Malta: Ancient Sites, Mediterranean Culture


Reed Travel Features contributing editor Carla Hunt visited Malta. Her report follows:

VALLETTA, Malta -- My initial thought on leaving Malta after my first visit was: How could someone who loves the Mediterranean have skipped Malta all these years?

The islands of Malta and Gozo, plus three other isles in the archipelago that make up the nation of Malta, add up to 123 square miles of stony, treeless terrain.

To this rather biblical-looking landscape, add cobalt-blue harbors filled with multicolored fishing boats; hills ablaze with crimson poppy fields and patches of pink and white oleanders, and manorial homes, distinguished churches and public buildings built of local honey-yellow limestone.

Not to be omitted from the canvas is a calendar full of festivals that fall usually in the summer months and celebrate saints' days with churches full of flowers, streets crammed with floats and costumed paraders and night skies illuminated by bonfires and fireworks.

Americans visiting here will have no language problems; The Maltese speak English well, as would be expected after more than a century of British rule that ended in 1964.

There are some 375,000 Maltese inhabitants.

They communicate in Malti, a lyrical-sounding language close to Arabic, although liberally laced with Italian.

Above all, Malta is a surprising and rewarding treasure chest of art, architecture and archaeological sites, tailor made for the cultural traveler.

The islands were settled about 7,000 years ago, and there are few places in the world where visitors will find so much prehistory on view: more than two dozen sites, including such megalithic temples as Gantija and Hagar Qim, and the newly restored Hal Saflieni Hypogeum burial complex -- all Unesco World Heritage Sites.

Jump to the 16th century, when the wealthy crusading Knights of the Order of St. John ruled Malta and built its capital city, Valletta, a fanciful, baroque place, not unlike an Italian stage set.

The Knights left a cultural heritage that is still a dominant factor in Maltese society, accompanied by some of the most distinguished civic and religious architecture in the Mediterranean.

The original 16th century hospital of the Order of St. John, for instance, has been restored and converted into the Mediterranean Congress Center, a good place to begin understanding the island nation through the Malta Experience, a 40-minute audiovisual show that covers 5,000 years of history.

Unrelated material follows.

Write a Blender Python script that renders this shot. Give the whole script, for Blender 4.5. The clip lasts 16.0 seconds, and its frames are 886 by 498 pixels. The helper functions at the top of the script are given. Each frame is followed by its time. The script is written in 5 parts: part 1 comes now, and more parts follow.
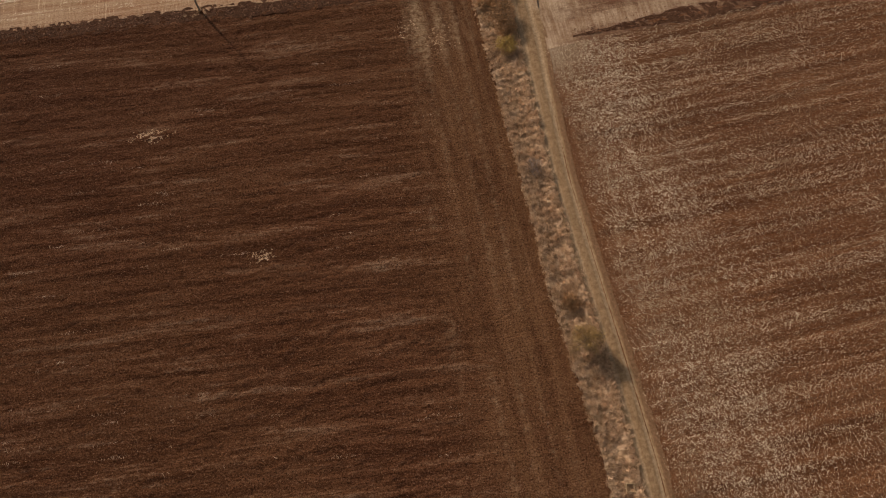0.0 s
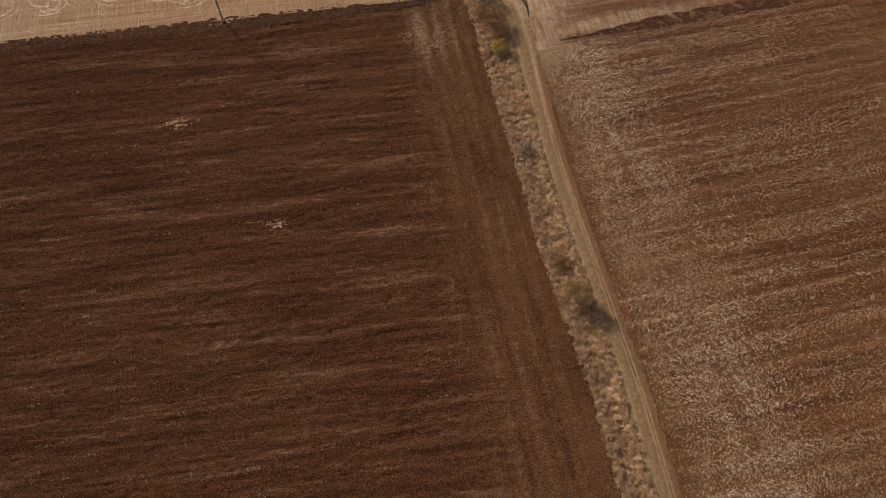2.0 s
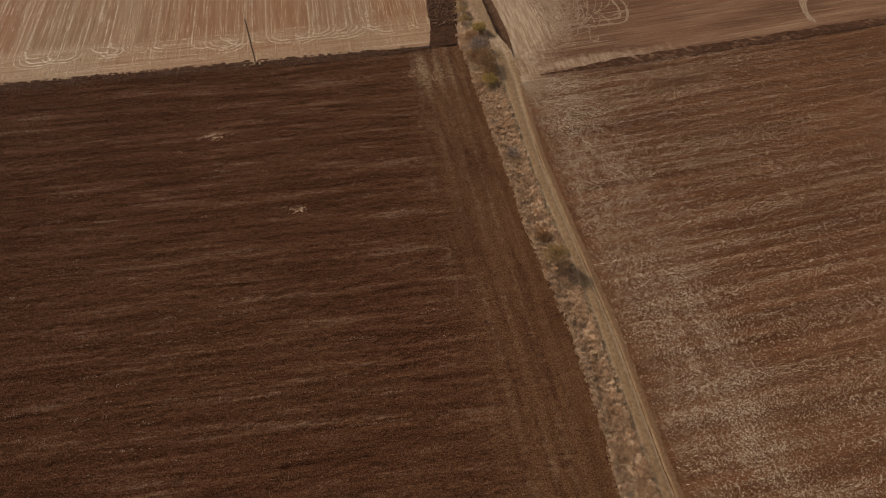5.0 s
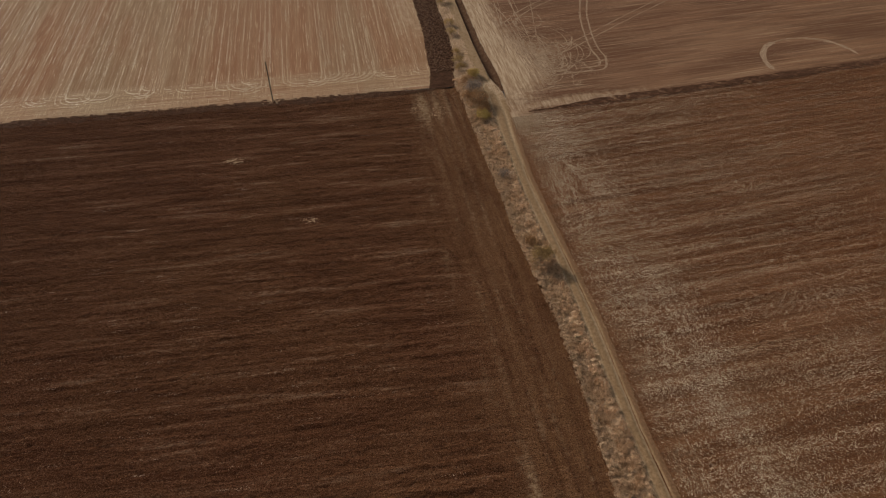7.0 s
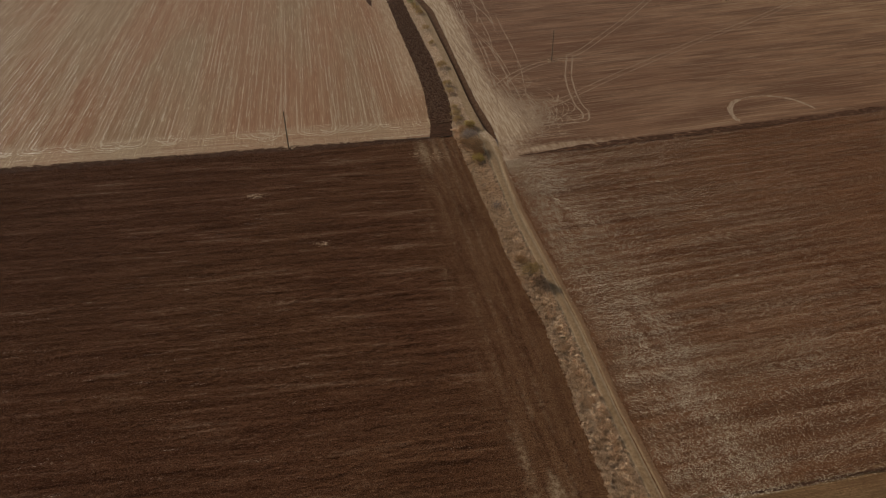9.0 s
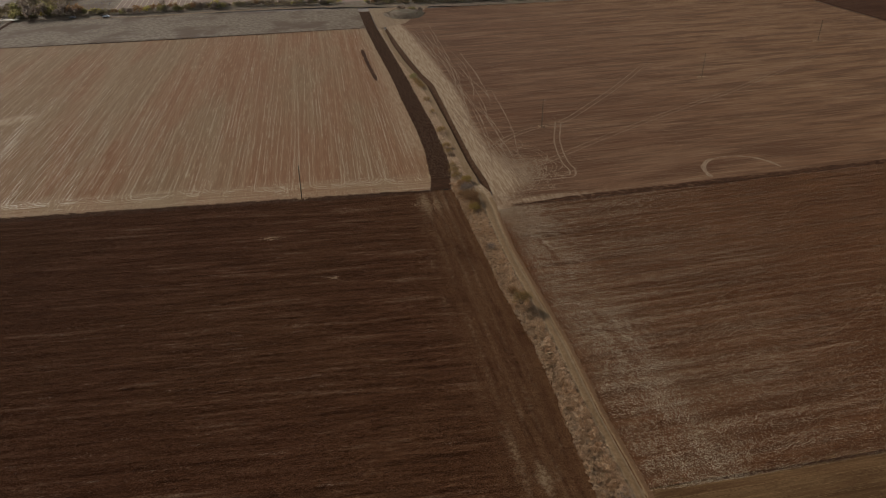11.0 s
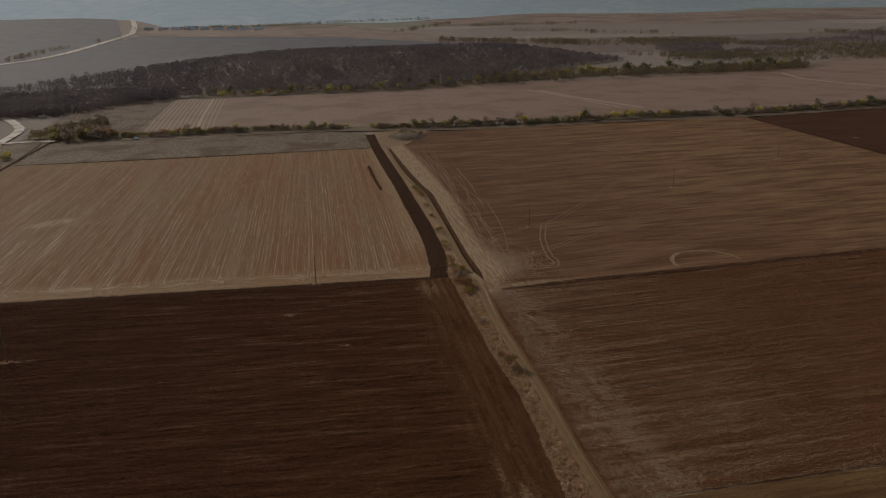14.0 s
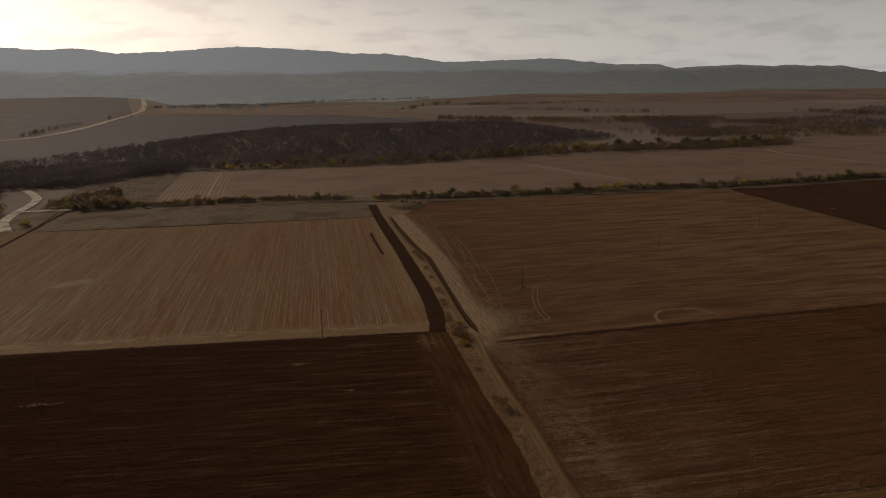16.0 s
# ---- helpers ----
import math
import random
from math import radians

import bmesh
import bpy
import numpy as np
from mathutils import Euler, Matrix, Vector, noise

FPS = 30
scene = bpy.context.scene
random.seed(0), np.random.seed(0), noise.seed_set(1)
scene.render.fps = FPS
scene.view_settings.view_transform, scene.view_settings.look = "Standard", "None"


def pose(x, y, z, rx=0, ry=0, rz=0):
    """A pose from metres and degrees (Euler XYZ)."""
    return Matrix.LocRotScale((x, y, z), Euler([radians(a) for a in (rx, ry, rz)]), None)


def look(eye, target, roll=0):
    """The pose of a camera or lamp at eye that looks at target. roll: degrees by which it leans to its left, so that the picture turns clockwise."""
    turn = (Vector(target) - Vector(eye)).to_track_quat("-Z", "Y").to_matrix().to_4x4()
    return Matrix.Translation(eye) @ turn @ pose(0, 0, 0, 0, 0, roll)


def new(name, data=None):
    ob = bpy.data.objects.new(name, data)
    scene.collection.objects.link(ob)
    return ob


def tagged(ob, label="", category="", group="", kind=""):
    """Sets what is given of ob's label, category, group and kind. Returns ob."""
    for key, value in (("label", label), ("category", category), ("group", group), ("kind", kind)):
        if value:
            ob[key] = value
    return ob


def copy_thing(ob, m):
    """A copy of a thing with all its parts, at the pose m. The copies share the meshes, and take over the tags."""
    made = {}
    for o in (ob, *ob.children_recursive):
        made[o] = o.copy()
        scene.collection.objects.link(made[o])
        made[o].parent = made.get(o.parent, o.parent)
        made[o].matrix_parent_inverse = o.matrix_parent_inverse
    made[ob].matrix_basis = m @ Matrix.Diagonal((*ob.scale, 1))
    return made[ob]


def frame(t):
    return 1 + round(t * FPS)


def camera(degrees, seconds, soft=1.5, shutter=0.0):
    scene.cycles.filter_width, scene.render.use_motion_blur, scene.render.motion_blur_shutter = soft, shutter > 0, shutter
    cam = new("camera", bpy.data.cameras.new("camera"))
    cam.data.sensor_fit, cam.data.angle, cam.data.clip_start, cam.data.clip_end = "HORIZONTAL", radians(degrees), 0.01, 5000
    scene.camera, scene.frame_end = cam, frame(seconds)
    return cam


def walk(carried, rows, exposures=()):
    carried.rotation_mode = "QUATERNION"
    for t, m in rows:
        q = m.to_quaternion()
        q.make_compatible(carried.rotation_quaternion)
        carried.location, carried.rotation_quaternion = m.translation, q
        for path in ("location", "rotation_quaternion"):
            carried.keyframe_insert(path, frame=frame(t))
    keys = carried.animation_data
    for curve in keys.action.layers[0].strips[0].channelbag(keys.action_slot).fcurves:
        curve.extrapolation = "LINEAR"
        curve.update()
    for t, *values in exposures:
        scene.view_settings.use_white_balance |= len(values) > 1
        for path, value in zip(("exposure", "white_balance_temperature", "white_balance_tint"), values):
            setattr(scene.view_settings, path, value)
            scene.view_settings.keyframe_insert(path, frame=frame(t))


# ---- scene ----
cam = camera(64.1, 16.0, soft=1.0)
METRES, EYE, TILT, LEAN, TURN = 155.16, 90.85, 0.0, 0.0, -6.4
ROWS = [
    (0.0, 0.0, 0.0, 0.0, -3.41, -66.03, 1.52),
    (0.5, -0.0021, -0.0288, -0.0003, -3.42, -64.45, 1.5),
    (1.0, -0.0032, -0.0586, -0.001, -3.4, -62.79, 1.55),
    (1.5, -0.0057, -0.0882, -0.0015, -3.43, -61.19, 1.51),
    (2.0, -0.0075, -0.1186, -0.0019, -3.45, -59.55, 1.5),
    (2.5, -0.0093, -0.1489, -0.0023, -3.45, -57.92, 1.5),
    (3.0, -0.0113, -0.1797, -0.0028, -3.47, -56.24, 1.47),
    (3.5, -0.0129, -0.2108, -0.0035, -3.46, -54.53, 1.45),
    (4.0, -0.0149, -0.2416, -0.0036, -3.47, -52.88, 1.42),
    (6.5, -0.0248, -0.3987, -0.004, -3.55, -44.44, 1.27),
    (7.0, -0.0271, -0.4284, -0.0047, -3.58, -42.85, 1.2),
    (7.5, -0.0286, -0.4601, -0.0053, -3.58, -41.16, 1.19),
    (8.0, -0.0307, -0.4917, -0.0054, -3.59, -39.48, 1.18),
    (8.5, -0.0328, -0.5233, -0.0061, -3.61, -37.79, 1.15),
    (11.0, -0.0429, -0.6812, -0.0081, -3.61, -29.45, 0.99),
    (11.5, -0.0445, -0.713, -0.0086, -3.62, -27.78, 0.98),
    (12.0, -0.0467, -0.7446, -0.009, -3.62, -26.12, 0.94),
    (12.5, -0.0485, -0.7763, -0.0093, -3.63, -24.46, 0.93),
    (13.0, -0.0503, -0.8081, -0.0096, -3.65, -22.76, 0.92),
    (13.5, -0.0521, -0.8399, -0.0097, -3.67, -21.09, 0.9),
    (14.0, -0.0539, -0.8717, -0.0095, -3.7, -19.42, 0.89),
    (14.5, -0.0558, -0.9033, -0.0094, -3.72, -17.74, 0.87),
    (15.0, -0.0576, -0.935, -0.0097, -3.75, -16.08, 0.84),
    (15.5, -0.0595, -0.9667, -0.0101, -3.76, -14.47, 0.78),
    (16.0, -0.0612, -0.998, -0.0109, -3.77, -13.41, 0.74),
]
EXPOSURES = [(0.0, 0.0), (4.0, -0.05), (7.0, -0.25), (9.5, -0.5), (11.0, -0.7), (13.5, -1.1), (14.5, -1.40), (15.3, -1.70), (16.0, -2.0)]
BALANCE = ((0, 6650, 17), (4, 6500, 15.5), (7, 6250, 10.5), (8.5, 6100, 8), (11, 6050, 8), (13.5, 6150, 9.5), (14.5, 6600, 12), (16, 7650, 18))
EXPOSURES = [(t, e, *[float(np.interp(t, [r[0] for r in BALANCE], [r[k] for r in BALANCE])) for k in (1, 2)]) for t, e in EXPOSURES]
walk(cam, [(t, pose(0, 0, EYE, TILT, LEAN, TURN) @ pose(METRES * x, METRES * y, METRES * z, 90 + pitch, roll, yaw)) for t, x, y, z, yaw, pitch, roll in ROWS], EXPOSURES)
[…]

This masterful presentation may surprise American viewers, who learn or are reminded of Malta's major role in World War II, resisting fierce German attacks so long and so valiantly that Winston Churchill declared that its brave stand shortened the war by a year.

A plaque of gratitude from President Franklin Roosevelt stands in the main square of Valletta, where visitors will find that the seat of Parliament occupies the 426-year old Palace of the Grand Masters, once the knights' headquarters.

Inside the marble halls is the Armoury displaying the Knights' weapons and battle gear, Gobelin tapestries and the Matteo Perez d'Aleccio friezes depicting the Knights' victory over Sultan Suleiman the Magnificent during the Crusades against Islam.

Another must-see attraction is the Manoel Theatre, a Baroque jewel of a building, still in use and restored to the way it was when the Knights crammed its seats and gilded boxes.

Valletta's artistic piece de resistance is the elegant Co-St. John's Cathedral, a title it shares with the co-cathedral of St. Paul in Madina.

Here, every inch of the floor is covered with inlaid, multicolored marble tombstones of the Knights; every inch of wall, column and ceiling is either finely carved or highlighted with paintings by Caravaggio and Mattia Preti or Flemish tapestries.

And certainly no perspective of Valletta beats the view of the capital's massive fortifications rising in imposing grandeur from the sea.

Cruise lines are increasingly adding Malta to their Mediterranean itineraries, with cruise ship arrivals up 20% in 1997, according to Michael Piscopo, director of the Malta National Tourist Office in New York. "Word must be getting out about Malta's vacation appeal," Piscopo said, "for last year even our U.S. long-stay visitors went up 25%, and this January and February, we enjoyed a 65% increase over 1997. With a total of 20,984 visitors from the U.S. last year, we are still operating below potential, but Malta is on the move."